Among the lines below, count those with "recreates". Give only the number.

**Dataset records:**
%%

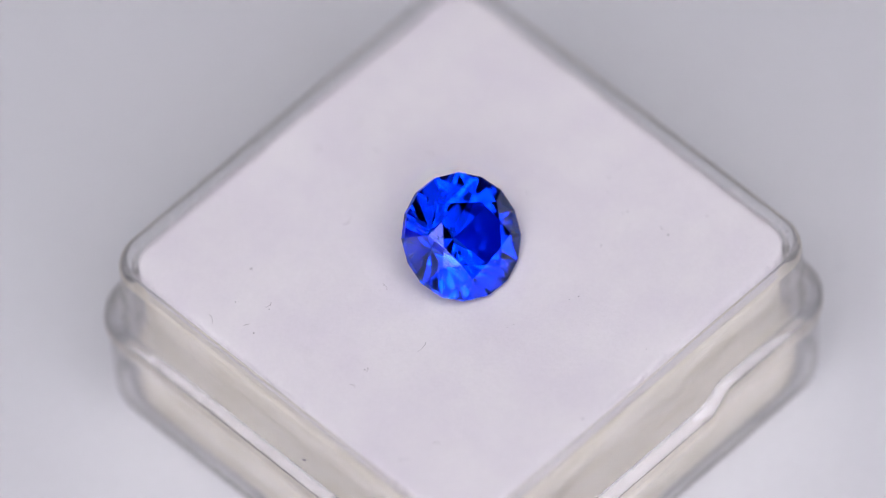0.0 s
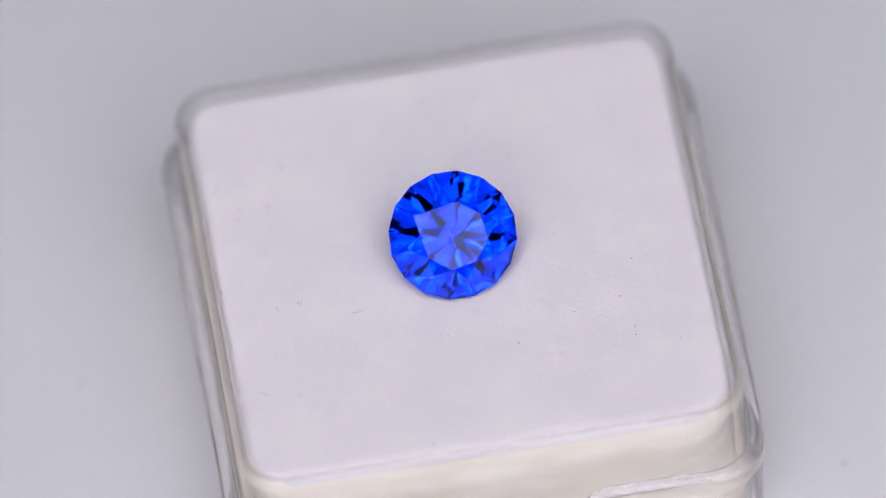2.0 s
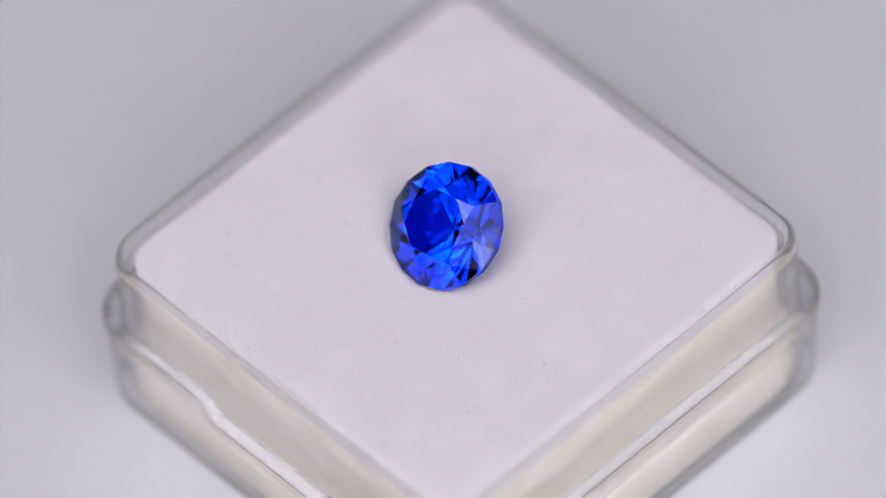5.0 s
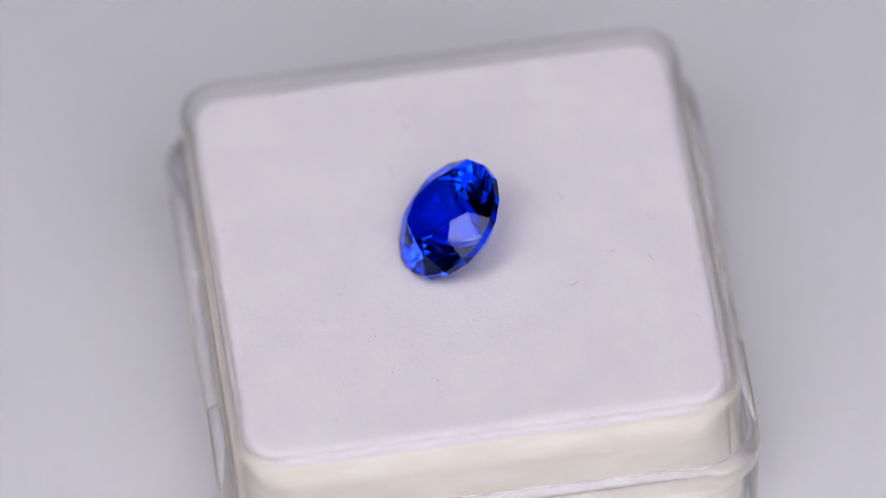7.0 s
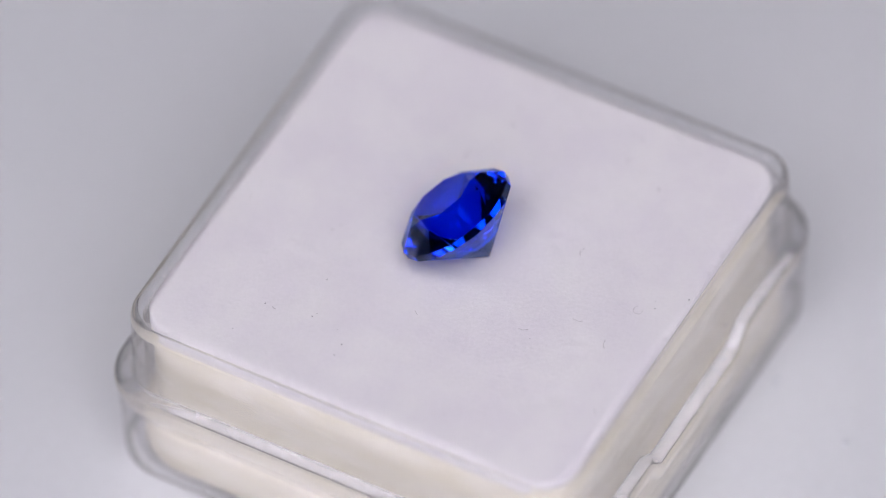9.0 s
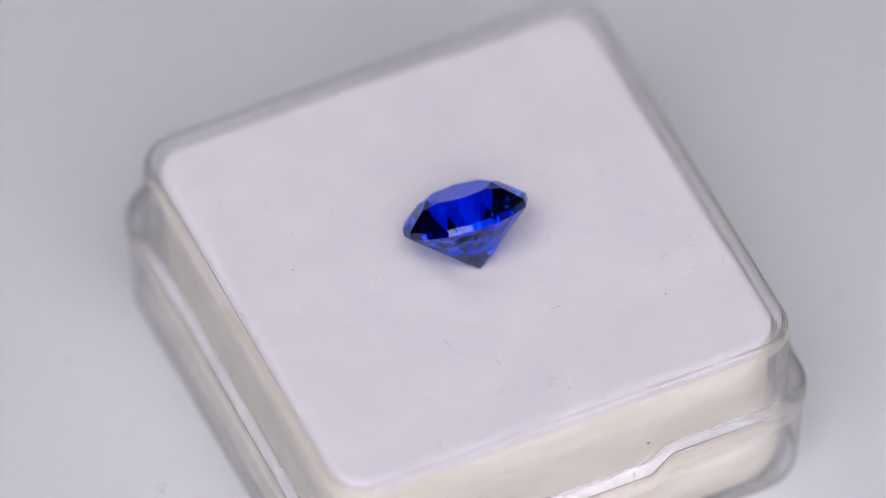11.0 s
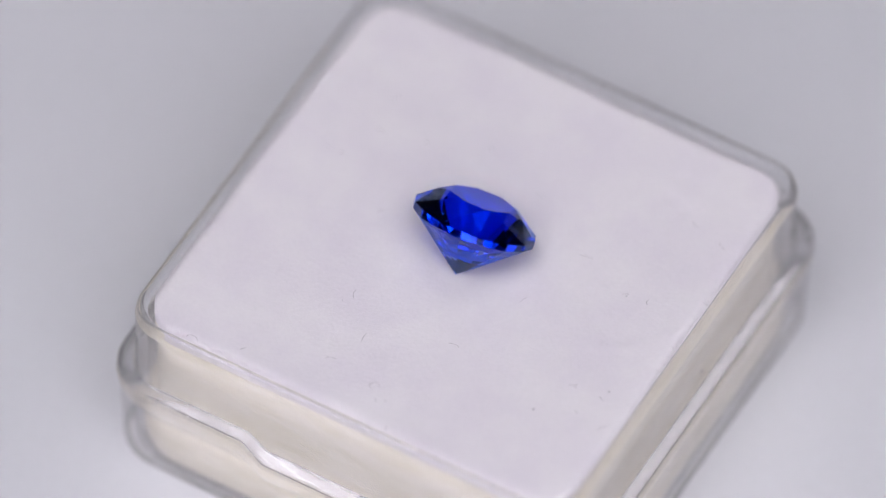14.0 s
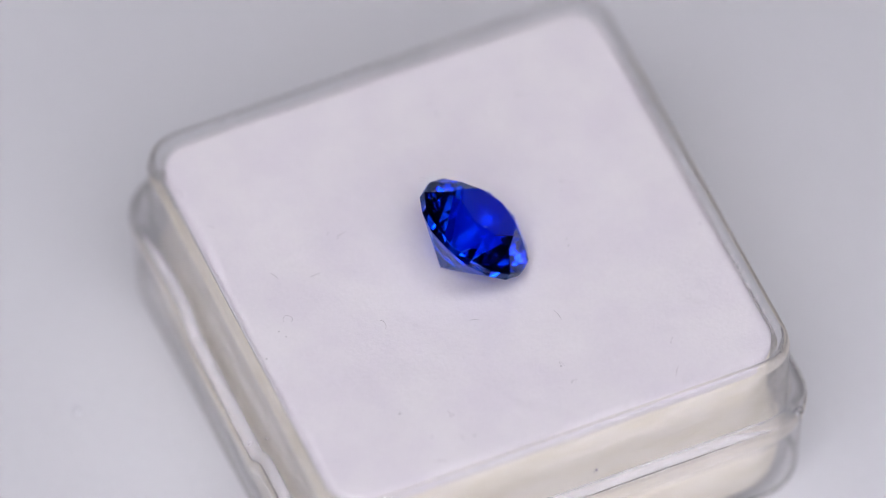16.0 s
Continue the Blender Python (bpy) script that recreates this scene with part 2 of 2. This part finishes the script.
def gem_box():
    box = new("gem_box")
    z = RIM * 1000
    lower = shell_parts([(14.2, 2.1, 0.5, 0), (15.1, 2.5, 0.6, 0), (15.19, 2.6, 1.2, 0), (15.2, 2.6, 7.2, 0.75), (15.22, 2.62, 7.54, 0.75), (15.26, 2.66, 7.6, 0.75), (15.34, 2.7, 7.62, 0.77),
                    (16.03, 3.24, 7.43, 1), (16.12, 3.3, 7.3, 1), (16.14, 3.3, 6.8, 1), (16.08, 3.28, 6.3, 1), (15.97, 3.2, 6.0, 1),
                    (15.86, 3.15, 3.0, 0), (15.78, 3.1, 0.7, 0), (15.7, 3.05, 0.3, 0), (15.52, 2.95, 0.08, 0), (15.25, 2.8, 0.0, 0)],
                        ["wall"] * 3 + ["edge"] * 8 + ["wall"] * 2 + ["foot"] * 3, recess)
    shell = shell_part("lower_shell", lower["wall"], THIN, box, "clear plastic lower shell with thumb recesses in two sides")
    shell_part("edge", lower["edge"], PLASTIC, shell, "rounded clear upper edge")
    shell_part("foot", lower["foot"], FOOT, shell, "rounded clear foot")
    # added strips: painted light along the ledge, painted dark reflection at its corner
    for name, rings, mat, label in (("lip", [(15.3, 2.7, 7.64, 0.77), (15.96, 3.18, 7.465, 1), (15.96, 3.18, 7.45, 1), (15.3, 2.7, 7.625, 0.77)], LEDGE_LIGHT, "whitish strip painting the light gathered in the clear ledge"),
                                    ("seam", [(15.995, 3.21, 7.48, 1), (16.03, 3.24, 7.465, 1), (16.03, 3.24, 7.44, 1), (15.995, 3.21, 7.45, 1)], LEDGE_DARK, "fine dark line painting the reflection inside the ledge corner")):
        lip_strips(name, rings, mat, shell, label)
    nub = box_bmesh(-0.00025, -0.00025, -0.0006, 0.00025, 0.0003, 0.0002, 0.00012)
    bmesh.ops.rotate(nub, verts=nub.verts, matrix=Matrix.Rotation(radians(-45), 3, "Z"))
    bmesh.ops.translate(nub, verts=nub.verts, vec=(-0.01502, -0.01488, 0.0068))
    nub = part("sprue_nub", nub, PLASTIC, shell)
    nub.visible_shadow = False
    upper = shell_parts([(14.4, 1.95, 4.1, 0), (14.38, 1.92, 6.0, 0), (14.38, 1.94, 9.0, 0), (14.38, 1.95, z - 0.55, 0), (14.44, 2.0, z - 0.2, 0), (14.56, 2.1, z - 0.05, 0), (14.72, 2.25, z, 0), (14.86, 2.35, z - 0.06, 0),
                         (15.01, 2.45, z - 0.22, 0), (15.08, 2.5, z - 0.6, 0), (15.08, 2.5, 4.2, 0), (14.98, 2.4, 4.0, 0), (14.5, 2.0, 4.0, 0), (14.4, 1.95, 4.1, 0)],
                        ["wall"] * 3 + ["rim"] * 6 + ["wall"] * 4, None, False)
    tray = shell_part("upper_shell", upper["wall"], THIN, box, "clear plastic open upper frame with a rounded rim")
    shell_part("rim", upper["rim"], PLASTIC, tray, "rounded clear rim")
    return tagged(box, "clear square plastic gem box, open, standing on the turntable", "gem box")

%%
%%

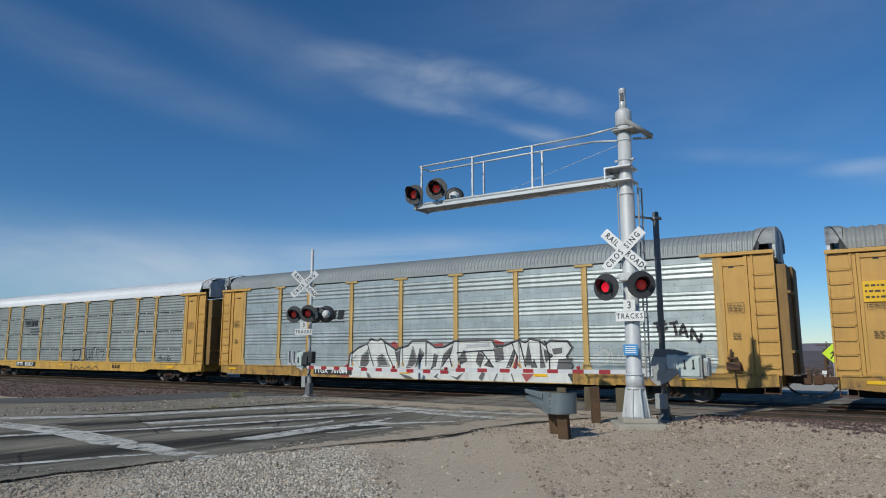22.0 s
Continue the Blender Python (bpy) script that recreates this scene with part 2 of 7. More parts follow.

%%

**Exercise answer:** 2